Nickel Ferrites may be the least complicated ferrite from the processing point of view. The nickel remains essentially in the Ni++ state so that air is almost always used as the firing atmosphere.
For co-precipitated "ready" powders, like the above example, sintering temperatures can be as low as 900 C. That's plausible to do with a cheap induction heater like I have. The press could probably be a simple hydraulic press. Papers quote pressures around 100 MPa, so for a 3cm diameter disk and a 2 metric ton press thats: (2 tonne)⋅(9.8m/s^2)⋅10/(pi⋅1.5cm^2) = ~200 MPa. Plenty of margin. A $20 hydraulic bottle jack for trucks does about 6 ton. Though I imagine the limiting factor would be the threaded rod and nuts used to make the press frame. But it'd probably still have voids without proper compaction machines and the effective line width would be higher. So much higher that an improperly home-pressed nickle ferrite would probably be no less lossy than an industrial pressed iron ferrite availably commonly for cheap prices.
But even a cheap press is an expense and a somewhat bulky and dangerous thing.
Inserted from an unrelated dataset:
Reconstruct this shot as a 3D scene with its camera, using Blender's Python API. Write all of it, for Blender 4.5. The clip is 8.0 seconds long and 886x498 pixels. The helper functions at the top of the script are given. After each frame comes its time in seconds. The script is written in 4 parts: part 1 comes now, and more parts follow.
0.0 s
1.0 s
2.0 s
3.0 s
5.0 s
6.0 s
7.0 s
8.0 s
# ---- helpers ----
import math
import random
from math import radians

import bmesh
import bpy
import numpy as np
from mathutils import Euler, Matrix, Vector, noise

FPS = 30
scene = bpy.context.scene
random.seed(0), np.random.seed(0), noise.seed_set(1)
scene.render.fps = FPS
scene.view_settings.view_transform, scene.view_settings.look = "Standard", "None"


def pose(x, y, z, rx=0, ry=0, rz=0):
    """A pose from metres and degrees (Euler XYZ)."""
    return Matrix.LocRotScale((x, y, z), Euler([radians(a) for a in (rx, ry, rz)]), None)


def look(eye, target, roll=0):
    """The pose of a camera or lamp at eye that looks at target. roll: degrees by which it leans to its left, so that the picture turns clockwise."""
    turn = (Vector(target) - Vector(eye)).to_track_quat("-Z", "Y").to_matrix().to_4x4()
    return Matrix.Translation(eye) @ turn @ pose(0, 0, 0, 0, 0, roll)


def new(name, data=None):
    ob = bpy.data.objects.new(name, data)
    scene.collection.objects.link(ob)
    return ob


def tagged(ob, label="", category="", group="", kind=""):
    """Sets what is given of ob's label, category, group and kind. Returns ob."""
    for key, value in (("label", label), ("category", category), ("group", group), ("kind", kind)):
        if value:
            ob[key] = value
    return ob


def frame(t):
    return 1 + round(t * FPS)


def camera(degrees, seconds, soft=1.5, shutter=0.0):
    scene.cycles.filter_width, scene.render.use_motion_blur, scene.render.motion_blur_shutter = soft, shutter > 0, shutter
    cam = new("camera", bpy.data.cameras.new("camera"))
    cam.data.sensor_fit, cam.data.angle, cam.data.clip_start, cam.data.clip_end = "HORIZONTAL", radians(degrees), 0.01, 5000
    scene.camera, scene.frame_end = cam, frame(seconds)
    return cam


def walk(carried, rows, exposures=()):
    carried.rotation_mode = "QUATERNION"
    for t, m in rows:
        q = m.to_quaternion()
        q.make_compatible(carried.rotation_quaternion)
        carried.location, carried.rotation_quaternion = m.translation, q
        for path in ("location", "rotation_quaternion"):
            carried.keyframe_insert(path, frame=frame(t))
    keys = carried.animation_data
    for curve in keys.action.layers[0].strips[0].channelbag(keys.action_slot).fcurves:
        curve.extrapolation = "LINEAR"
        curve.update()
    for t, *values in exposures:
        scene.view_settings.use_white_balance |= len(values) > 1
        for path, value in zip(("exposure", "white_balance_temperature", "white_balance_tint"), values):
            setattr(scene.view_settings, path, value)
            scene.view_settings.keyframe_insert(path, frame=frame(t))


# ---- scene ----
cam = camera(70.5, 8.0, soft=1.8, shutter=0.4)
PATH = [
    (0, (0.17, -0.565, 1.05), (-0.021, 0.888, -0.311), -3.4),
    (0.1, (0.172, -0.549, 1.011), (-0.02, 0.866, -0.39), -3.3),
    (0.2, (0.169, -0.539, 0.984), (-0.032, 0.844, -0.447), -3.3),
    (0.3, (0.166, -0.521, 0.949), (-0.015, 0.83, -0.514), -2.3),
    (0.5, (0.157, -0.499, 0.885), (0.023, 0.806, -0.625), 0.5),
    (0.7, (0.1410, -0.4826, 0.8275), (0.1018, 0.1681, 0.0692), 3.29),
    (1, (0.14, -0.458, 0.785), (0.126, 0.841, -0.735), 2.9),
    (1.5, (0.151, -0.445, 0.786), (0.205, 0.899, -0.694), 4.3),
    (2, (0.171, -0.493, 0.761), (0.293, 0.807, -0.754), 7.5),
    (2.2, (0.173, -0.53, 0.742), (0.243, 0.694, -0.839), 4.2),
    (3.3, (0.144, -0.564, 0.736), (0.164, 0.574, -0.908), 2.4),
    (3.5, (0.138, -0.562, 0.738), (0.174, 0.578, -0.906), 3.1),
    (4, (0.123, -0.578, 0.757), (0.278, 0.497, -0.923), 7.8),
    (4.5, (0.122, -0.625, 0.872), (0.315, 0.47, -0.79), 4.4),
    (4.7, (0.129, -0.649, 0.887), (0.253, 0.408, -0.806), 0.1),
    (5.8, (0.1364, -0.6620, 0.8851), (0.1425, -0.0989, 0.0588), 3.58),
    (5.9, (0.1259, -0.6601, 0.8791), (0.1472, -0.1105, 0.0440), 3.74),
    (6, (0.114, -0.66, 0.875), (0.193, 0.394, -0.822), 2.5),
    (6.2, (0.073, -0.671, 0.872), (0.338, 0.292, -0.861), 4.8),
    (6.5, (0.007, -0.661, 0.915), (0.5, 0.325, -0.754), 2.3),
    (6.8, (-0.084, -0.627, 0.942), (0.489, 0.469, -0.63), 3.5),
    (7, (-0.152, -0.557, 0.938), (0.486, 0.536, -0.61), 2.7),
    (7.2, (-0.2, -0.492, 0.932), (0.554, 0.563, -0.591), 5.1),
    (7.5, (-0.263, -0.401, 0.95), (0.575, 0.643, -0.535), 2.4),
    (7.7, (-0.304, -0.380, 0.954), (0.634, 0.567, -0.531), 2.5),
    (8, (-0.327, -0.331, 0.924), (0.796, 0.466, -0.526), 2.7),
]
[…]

And sintering at 900 C is hard in implementation. There are some papers about pourable low-temperature cured pourable magnetic composites. But most of these have terrible specs. Except one 2019 paper, A (Permalloy + NiZn Ferrite) Moldable Magnetic Composite for Heterogeneous Integration of Power Electronics that has both decent performance *and* it's easily manufactured DIY. It's a mix of expensive (but feasible) permalloy magnetic powder with NiZn ferrite from crushed up 3M Flux Field Directional sheet and expensive and infeasible to get trimethylolpropane triacrylate (TMPTA) monomer. If a source of that last one that sells to individuals could be found it might just work.